Reproduce the listing exactly and skip over any pictures.

> _Supplied material_
|---|

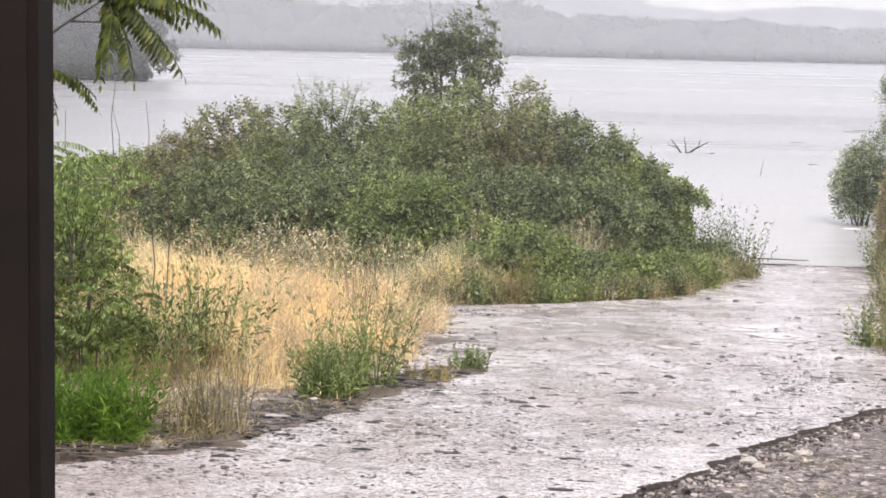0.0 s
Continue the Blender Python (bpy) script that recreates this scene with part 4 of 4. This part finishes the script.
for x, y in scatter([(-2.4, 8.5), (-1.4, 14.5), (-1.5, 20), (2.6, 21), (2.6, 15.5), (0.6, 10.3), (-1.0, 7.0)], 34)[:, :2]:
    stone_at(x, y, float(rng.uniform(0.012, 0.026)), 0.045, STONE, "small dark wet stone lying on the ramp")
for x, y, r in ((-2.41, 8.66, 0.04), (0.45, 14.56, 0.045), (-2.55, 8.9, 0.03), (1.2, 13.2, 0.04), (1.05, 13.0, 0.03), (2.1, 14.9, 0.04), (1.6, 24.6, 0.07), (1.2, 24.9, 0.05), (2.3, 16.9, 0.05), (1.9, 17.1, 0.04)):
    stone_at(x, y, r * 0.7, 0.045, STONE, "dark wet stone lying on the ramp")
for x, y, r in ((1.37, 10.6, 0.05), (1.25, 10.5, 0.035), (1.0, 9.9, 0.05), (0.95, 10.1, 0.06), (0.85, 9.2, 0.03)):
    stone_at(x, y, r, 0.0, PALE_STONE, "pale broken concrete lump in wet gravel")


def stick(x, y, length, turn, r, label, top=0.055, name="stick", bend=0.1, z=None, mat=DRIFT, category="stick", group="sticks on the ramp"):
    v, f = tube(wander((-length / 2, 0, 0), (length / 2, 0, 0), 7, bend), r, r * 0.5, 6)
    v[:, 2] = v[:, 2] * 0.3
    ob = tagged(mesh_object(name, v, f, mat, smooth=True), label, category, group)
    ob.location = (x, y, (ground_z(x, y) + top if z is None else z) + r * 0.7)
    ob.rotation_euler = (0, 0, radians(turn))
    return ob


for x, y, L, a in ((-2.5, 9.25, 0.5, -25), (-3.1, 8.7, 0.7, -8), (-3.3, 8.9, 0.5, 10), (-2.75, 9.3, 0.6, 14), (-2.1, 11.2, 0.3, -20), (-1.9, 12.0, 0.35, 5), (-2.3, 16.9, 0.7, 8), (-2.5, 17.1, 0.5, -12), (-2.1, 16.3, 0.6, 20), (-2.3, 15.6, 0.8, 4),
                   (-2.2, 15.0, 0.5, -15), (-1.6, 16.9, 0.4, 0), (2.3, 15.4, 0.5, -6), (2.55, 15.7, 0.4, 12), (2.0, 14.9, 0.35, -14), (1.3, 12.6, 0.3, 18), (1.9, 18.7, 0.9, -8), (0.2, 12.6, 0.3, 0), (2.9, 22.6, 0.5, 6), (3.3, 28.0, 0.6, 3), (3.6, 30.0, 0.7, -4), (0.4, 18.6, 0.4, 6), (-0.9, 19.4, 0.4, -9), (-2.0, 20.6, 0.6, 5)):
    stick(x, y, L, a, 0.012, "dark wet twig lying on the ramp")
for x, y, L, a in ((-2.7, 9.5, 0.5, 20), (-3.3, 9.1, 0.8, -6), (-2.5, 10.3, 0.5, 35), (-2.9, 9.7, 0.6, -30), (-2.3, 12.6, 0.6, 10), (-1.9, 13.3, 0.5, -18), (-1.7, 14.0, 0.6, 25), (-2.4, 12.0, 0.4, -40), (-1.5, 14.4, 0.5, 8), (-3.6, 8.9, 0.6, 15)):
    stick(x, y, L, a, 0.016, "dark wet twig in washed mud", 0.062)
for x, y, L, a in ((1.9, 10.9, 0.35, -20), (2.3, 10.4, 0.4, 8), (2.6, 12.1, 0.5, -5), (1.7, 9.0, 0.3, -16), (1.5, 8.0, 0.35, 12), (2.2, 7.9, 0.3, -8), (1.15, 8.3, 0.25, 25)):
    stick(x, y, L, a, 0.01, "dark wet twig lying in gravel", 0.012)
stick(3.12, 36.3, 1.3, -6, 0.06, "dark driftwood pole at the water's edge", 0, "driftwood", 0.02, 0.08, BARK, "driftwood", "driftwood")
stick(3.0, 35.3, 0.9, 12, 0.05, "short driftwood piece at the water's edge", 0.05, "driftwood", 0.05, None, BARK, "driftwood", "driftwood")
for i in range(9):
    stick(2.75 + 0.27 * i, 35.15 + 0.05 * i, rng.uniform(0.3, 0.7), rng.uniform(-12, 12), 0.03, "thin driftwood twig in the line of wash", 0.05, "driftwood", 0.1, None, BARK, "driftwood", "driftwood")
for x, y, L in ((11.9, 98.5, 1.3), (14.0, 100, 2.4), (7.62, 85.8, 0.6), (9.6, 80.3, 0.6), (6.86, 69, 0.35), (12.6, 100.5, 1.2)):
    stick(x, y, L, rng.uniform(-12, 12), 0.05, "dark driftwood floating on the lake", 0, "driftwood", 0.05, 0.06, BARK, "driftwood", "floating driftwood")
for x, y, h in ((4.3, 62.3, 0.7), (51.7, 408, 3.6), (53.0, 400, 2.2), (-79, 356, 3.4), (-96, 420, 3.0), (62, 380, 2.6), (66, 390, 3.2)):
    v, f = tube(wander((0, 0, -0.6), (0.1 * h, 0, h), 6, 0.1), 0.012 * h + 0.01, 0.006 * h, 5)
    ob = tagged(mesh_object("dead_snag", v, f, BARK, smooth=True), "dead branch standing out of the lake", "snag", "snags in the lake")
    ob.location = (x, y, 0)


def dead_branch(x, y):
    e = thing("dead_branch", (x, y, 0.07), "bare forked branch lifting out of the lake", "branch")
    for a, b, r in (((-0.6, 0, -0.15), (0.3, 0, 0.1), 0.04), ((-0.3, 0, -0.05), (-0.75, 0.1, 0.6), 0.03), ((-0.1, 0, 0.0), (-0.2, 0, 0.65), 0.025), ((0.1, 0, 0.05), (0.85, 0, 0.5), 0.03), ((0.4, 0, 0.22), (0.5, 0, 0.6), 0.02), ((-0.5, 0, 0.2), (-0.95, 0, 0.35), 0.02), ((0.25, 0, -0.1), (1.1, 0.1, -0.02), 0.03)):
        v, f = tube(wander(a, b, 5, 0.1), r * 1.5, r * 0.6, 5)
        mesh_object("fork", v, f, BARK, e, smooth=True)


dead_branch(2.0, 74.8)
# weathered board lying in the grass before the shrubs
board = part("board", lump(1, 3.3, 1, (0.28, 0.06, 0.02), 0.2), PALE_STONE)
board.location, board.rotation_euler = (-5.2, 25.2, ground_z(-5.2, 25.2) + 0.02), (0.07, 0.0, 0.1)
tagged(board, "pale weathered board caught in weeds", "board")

|---|

> _Result of the task_
0.0 s
Continue the Blender Python (bpy) script that recreates this scene with part 4 of 4. This part finishes the script.
for x, y in scatter([(-2.4, 8.5), (-1.4, 14.5), (-1.5, 20), (2.6, 21), (2.6, 15.5), (0.6, 10.3), (-1.0, 7.0)], 34)[:, :2]:
    stone_at(x, y, float(rng.uniform(0.012, 0.026)), 0.045, STONE, "small dark wet stone lying on the ramp")
for x, y, r in ((-2.41, 8.66, 0.04), (0.45, 14.56, 0.045), (-2.55, 8.9, 0.03), (1.2, 13.2, 0.04), (1.05, 13.0, 0.03), (2.1, 14.9, 0.04), (1.6, 24.6, 0.07), (1.2, 24.9, 0.05), (2.3, 16.9, 0.05), (1.9, 17.1, 0.04)):
    stone_at(x, y, r * 0.7, 0.045, STONE, "dark wet stone lying on the ramp")
for x, y, r in ((1.37, 10.6, 0.05), (1.25, 10.5, 0.035), (1.0, 9.9, 0.05), (0.95, 10.1, 0.06), (0.85, 9.2, 0.03)):
    stone_at(x, y, r, 0.0, PALE_STONE, "pale broken concrete lump in wet gravel")


def stick(x, y, length, turn, r, label, top=0.055, name="stick", bend=0.1, z=None, mat=DRIFT, category="stick", group="sticks on the ramp"):
    v, f = tube(wander((-length / 2, 0, 0), (length / 2, 0, 0), 7, bend), r, r * 0.5, 6)
    v[:, 2] = v[:, 2] * 0.3
    ob = tagged(mesh_object(name, v, f, mat, smooth=True), label, category, group)
    ob.location = (x, y, (ground_z(x, y) + top if z is None else z) + r * 0.7)
    ob.rotation_euler = (0, 0, radians(turn))
    return ob


for x, y, L, a in ((-2.5, 9.25, 0.5, -25), (-3.1, 8.7, 0.7, -8), (-3.3, 8.9, 0.5, 10), (-2.75, 9.3, 0.6, 14), (-2.1, 11.2, 0.3, -20), (-1.9, 12.0, 0.35, 5), (-2.3, 16.9, 0.7, 8), (-2.5, 17.1, 0.5, -12), (-2.1, 16.3, 0.6, 20), (-2.3, 15.6, 0.8, 4),
                   (-2.2, 15.0, 0.5, -15), (-1.6, 16.9, 0.4, 0), (2.3, 15.4, 0.5, -6), (2.55, 15.7, 0.4, 12), (2.0, 14.9, 0.35, -14), (1.3, 12.6, 0.3, 18), (1.9, 18.7, 0.9, -8), (0.2, 12.6, 0.3, 0), (2.9, 22.6, 0.5, 6), (3.3, 28.0, 0.6, 3), (3.6, 30.0, 0.7, -4), (0.4, 18.6, 0.4, 6), (-0.9, 19.4, 0.4, -9), (-2.0, 20.6, 0.6, 5)):
    stick(x, y, L, a, 0.012, "dark wet twig lying on the ramp")
for x, y, L, a in ((-2.7, 9.5, 0.5, 20), (-3.3, 9.1, 0.8, -6), (-2.5, 10.3, 0.5, 35), (-2.9, 9.7, 0.6, -30), (-2.3, 12.6, 0.6, 10), (-1.9, 13.3, 0.5, -18), (-1.7, 14.0, 0.6, 25), (-2.4, 12.0, 0.4, -40), (-1.5, 14.4, 0.5, 8), (-3.6, 8.9, 0.6, 15)):
    stick(x, y, L, a, 0.016, "dark wet twig in washed mud", 0.062)
for x, y, L, a in ((1.9, 10.9, 0.35, -20), (2.3, 10.4, 0.4, 8), (2.6, 12.1, 0.5, -5), (1.7, 9.0, 0.3, -16), (1.5, 8.0, 0.35, 12), (2.2, 7.9, 0.3, -8), (1.15, 8.3, 0.25, 25)):
    stick(x, y, L, a, 0.01, "dark wet twig lying in gravel", 0.012)
stick(3.12, 36.3, 1.3, -6, 0.06, "dark driftwood pole at the water's edge", 0, "driftwood", 0.02, 0.08, BARK, "driftwood", "driftwood")
stick(3.0, 35.3, 0.9, 12, 0.05, "short driftwood piece at the water's edge", 0.05, "driftwood", 0.05, None, BARK, "driftwood", "driftwood")
for i in range(9):
    stick(2.75 + 0.27 * i, 35.15 + 0.05 * i, rng.uniform(0.3, 0.7), rng.uniform(-12, 12), 0.03, "thin driftwood twig in the line of wash", 0.05, "driftwood", 0.1, None, BARK, "driftwood", "driftwood")
for x, y, L in ((11.9, 98.5, 1.3), (14.0, 100, 2.4), (7.62, 85.8, 0.6), (9.6, 80.3, 0.6), (6.86, 69, 0.35), (12.6, 100.5, 1.2)):
    stick(x, y, L, rng.uniform(-12, 12), 0.05, "dark driftwood floating on the lake", 0, "driftwood", 0.05, 0.06, BARK, "driftwood", "floating driftwood")
for x, y, h in ((4.3, 62.3, 0.7), (51.7, 408, 3.6), (53.0, 400, 2.2), (-79, 356, 3.4), (-96, 420, 3.0), (62, 380, 2.6), (66, 390, 3.2)):
    v, f = tube(wander((0, 0, -0.6), (0.1 * h, 0, h), 6, 0.1), 0.012 * h + 0.01, 0.006 * h, 5)
    ob = tagged(mesh_object("dead_snag", v, f, BARK, smooth=True), "dead branch standing out of the lake", "snag", "snags in the lake")
    ob.location = (x, y, 0)


def dead_branch(x, y):
    e = thing("dead_branch", (x, y, 0.07), "bare forked branch lifting out of the lake", "branch")
    for a, b, r in (((-0.6, 0, -0.15), (0.3, 0, 0.1), 0.04), ((-0.3, 0, -0.05), (-0.75, 0.1, 0.6), 0.03), ((-0.1, 0, 0.0), (-0.2, 0, 0.65), 0.025), ((0.1, 0, 0.05), (0.85, 0, 0.5), 0.03), ((0.4, 0, 0.22), (0.5, 0, 0.6), 0.02), ((-0.5, 0, 0.2), (-0.95, 0, 0.35), 0.02), ((0.25, 0, -0.1), (1.1, 0.1, -0.02), 0.03)):
        v, f = tube(wander(a, b, 5, 0.1), r * 1.5, r * 0.6, 5)
        mesh_object("fork", v, f, BARK, e, smooth=True)


dead_branch(2.0, 74.8)
# weathered board lying in the grass before the shrubs
board = part("board", lump(1, 3.3, 1, (0.28, 0.06, 0.02), 0.2), PALE_STONE)
board.location, board.rotation_euler = (-5.2, 25.2, ground_z(-5.2, 25.2) + 0.02), (0.07, 0.0, 0.1)
tagged(board, "pale weathered board caught in weeds", "board")